Money is yet another factor that delays how widespread self-driving vehicles will be. Not only will the cars themselves be expensive for those who would like to purchase them, but the supporting infrastructure will also be expensive to implement. New traffic signals, road signs, and road markings will need to be put in place. With many states already lacking the money to repair the existing roads it is unlikely that they will be able to afford to adopt this kind of new technology anytime soon.
The Many Unknowns
Although the idea of self-driving cars is very exciting, there is a lot that we still don’t know about how they’ll work. For example, there are plenty of technical questions that will need to be addressed, such as how well will they work in the snow or in the rain? Will it drive on an unpaved road? Not only that, but there are other questions as well about the entire transportation system.
Will autonomous vehicles be able to ease traffic jams and congestion, or will they actually exacerbate the problem? At the moment, because there are very few self-driving vehicles out there, the only solution is to use computer models to find the answers. And, you may only be able to find part of the answer, especially when taking into account the unpredictability of human behavior. If driverless cars will be sharing the road with human-driven vehicles, how will they cope?
The Safety Concerns
One of the major issues concerning the use of self-driving cars is whether or not they will help to improve safety on the roads. Because the majority of vehicle collisions are a result of human errors, the logical answer would be that safety would be exponentially increased. However, right now, there is very little evidence to indicate that this would be the case. In fact, there have been a few highly publicized crashes involving self-driving vehicles. That said, federal agencies are currently in possession of preliminary data that suggest that self-driving cars have a safety performance that is better than that of the national average figure of cars that are manually driven.
Car Ownership Trends
Another issue about the future of self-driving vehicles is whether or not they will have an effect on car ownership. While some people may want to buy their own self-driving car, the costs associated with this may mean that take-up numbers are low, with the majority simply calling a self-driving cab if they need to go somewhere. For those who do decide that driverless vehicles are the way to go, the question of what they will do while on the road is another matter that will need to be addressed. With potential safety issues , will a human be required (like now) to sit in the driving seat just in case of a incident?
Or, will passengers simply be able to relax and enjoy their trip by reading, sleeping or doing anything else that they would like?
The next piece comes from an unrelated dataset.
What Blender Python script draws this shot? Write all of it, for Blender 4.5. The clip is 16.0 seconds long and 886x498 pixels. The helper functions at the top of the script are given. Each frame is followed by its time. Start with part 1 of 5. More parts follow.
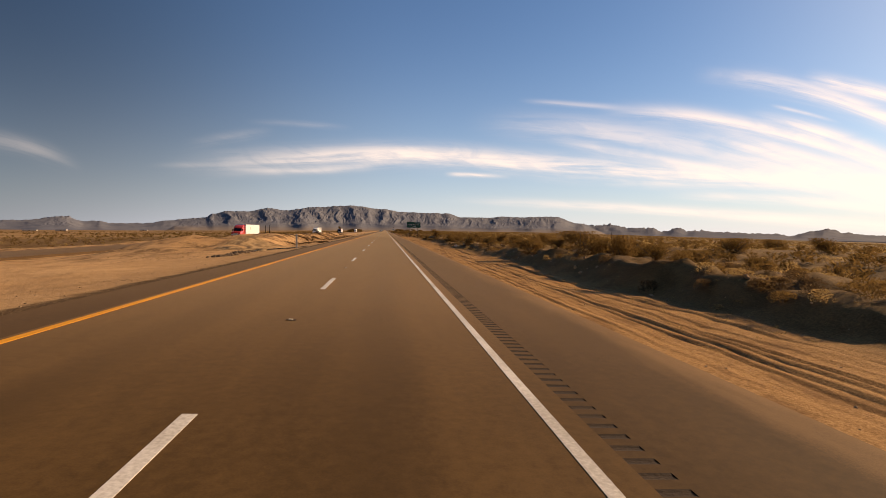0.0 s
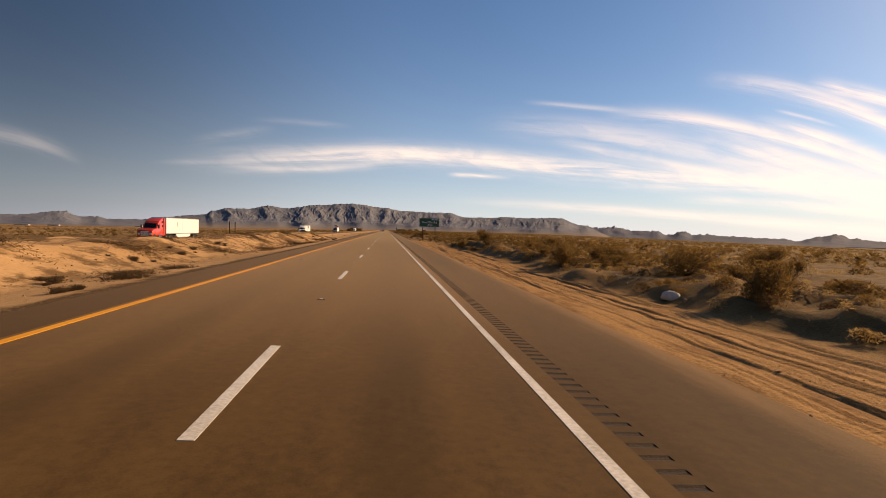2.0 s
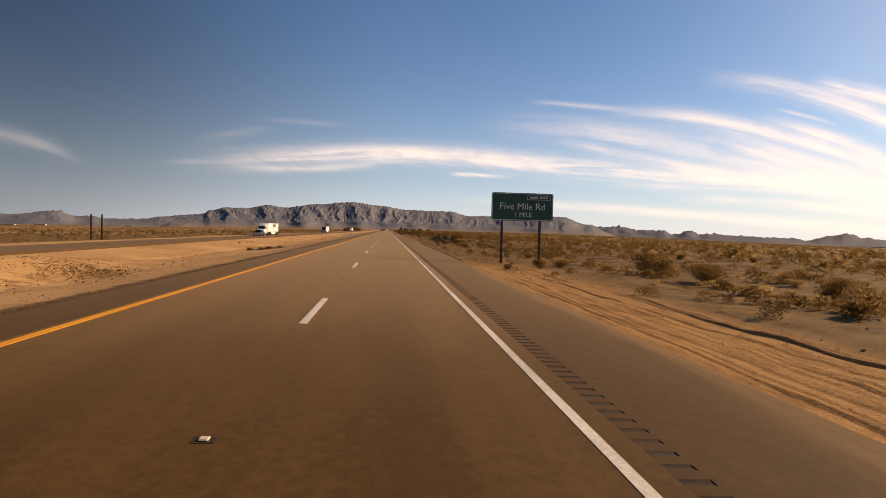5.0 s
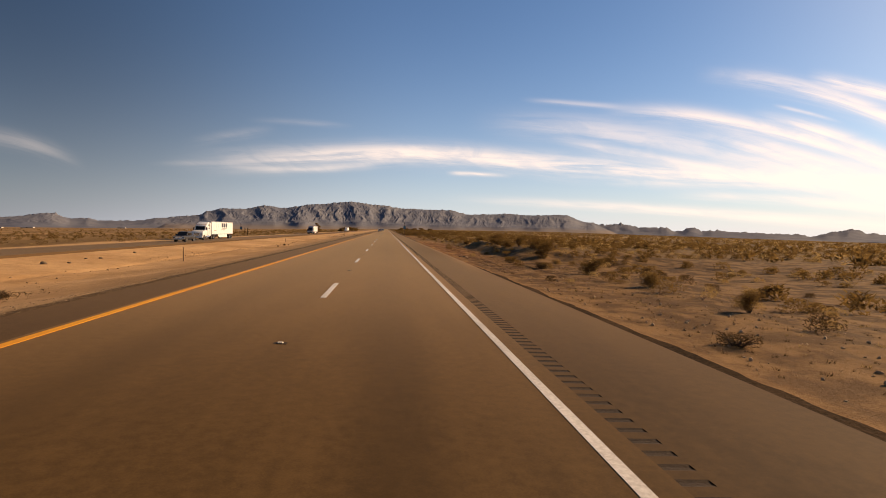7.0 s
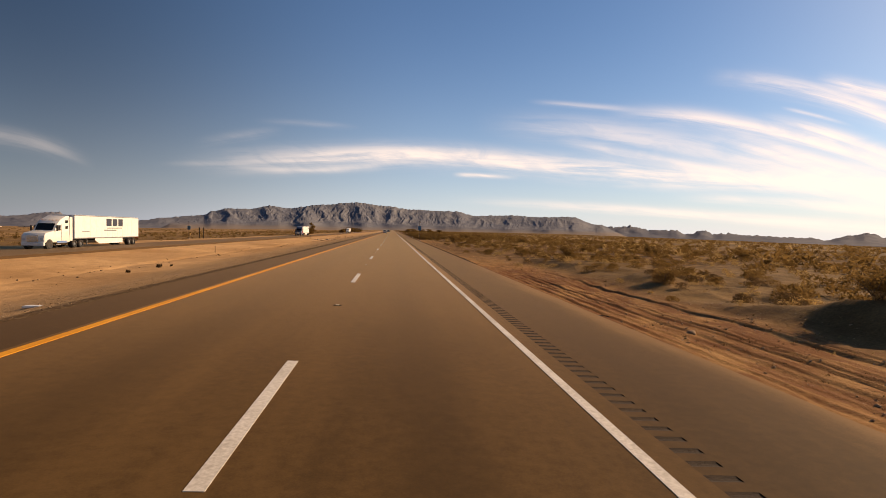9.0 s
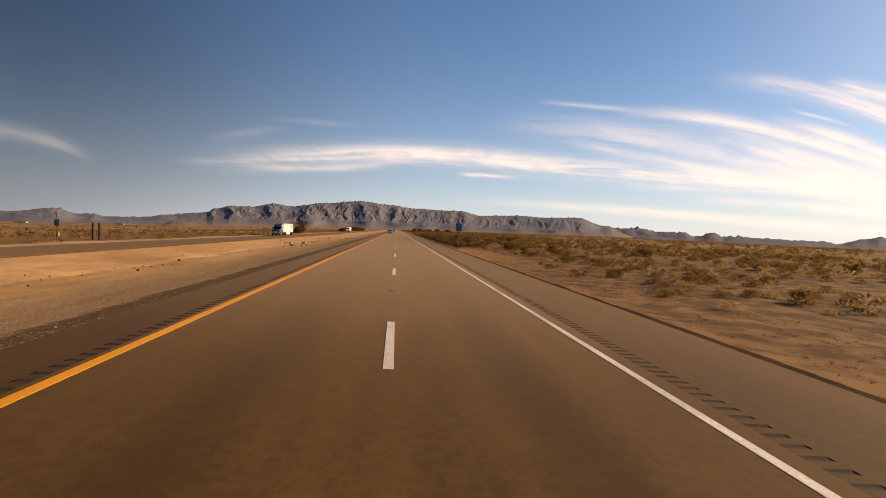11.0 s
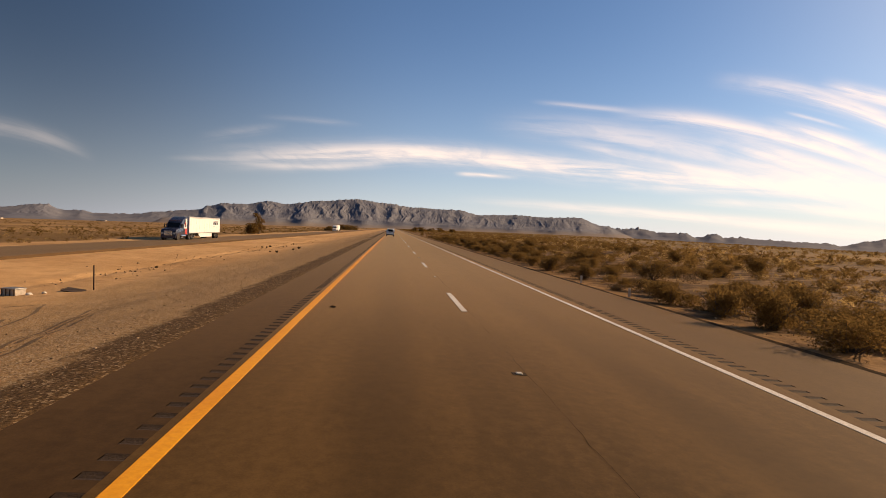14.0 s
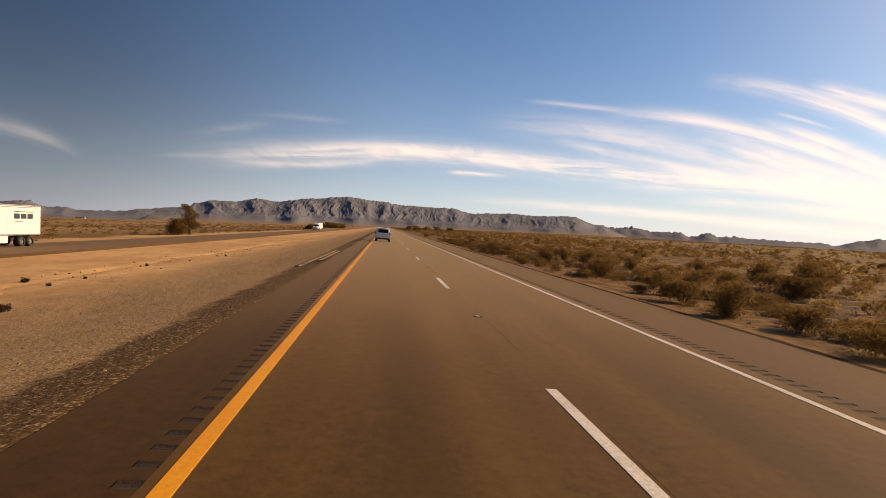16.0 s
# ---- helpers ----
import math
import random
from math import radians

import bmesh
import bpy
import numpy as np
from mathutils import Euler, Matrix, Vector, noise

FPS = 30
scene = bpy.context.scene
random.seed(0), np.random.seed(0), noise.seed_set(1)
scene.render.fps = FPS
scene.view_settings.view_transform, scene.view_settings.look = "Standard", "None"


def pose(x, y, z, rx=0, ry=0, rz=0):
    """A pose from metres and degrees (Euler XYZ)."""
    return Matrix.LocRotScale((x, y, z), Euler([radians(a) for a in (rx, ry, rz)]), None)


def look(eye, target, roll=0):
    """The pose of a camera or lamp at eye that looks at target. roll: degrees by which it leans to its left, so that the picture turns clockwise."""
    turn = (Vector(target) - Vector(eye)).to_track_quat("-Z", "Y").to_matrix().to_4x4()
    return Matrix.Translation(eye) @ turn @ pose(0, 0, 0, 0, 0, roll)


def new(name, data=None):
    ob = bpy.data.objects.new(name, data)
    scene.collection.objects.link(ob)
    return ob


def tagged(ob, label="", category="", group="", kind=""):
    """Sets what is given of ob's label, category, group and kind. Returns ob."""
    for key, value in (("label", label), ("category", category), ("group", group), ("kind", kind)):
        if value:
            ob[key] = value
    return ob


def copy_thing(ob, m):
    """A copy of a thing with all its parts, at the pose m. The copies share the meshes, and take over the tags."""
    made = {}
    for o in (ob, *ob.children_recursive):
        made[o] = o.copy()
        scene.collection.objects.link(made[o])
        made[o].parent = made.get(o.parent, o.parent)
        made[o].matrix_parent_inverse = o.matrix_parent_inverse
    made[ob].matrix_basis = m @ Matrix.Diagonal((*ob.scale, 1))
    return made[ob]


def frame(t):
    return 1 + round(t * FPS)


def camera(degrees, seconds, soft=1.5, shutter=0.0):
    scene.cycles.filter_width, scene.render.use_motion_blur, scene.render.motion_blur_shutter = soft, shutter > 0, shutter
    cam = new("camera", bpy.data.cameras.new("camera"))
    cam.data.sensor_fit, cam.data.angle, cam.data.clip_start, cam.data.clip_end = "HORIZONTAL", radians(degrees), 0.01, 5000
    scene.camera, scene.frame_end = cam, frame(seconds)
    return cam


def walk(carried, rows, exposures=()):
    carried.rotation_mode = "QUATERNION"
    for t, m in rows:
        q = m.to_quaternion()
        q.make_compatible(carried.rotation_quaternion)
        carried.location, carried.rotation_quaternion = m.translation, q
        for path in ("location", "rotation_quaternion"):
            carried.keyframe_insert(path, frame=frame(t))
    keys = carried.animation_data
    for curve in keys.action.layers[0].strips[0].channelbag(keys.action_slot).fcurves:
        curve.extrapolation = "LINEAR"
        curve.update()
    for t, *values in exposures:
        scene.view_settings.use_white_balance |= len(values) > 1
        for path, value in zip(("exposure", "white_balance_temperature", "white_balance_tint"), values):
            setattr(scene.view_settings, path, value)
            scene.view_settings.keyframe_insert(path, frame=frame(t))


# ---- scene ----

What’s more, will people choose to take more or fewer journeys when they have the opportunity to avoid shouldering the burden of taking their turn at the wheel? Will there be more people on the roads completing long-distance journeys when the stress and exhaustion of actually driving are removed and will this have an overall impact on air or train travel? Or will fewer people take to the roads when the pleasure of actually controlling the vehicle is removed?
Driver Education and Liabilities
It’s clear that, whichever direction driverless cars move in, the changes won’t just be about the types of vehicles are on the road. They will also be about the ways in which we learn to drive and the implications of any incidents or collisions. Driver education programs will have to adapt, with learners having to figure out how to safely operate self-driving cars. Humans will need to have a clear understanding about their role in an emergency situation, as well as how to handle any possible maintenance tasks that need to be carried out and any other new elements that could appear as a result of driverless cars. Liability is another major issue that will need to be addressed.
For example, if a driverless car crashes into another vehicle, who is ultimately responsible for the incident? What happens if the police stop a driverless vehicle for a road transgression – who is to blame? At the moment, human drivers have to remain alert behind the wheel even when the self-driving mode is in operation. Therefore, they are to blame should there be a collision or if the vehicle breaks the speed limit. However, if the vehicle is entirely autonomous, could a human passenger really be considered to be at fault?
At the moment, there are lots of questions that cannot be fully answered about the future of self-driving cars. However, what does appear to be certain is that the future will certainly have autonomous vehicles in it. How they will operate, and how much input human drivers will be ultimately expected to have remains to be seen. And, it’s clear that society is not quite ready to adopt fully driverless models. It will happen eventually, and probably sooner rather than later, we will see increasing numbers of driverless cars taking to the nation’s roads.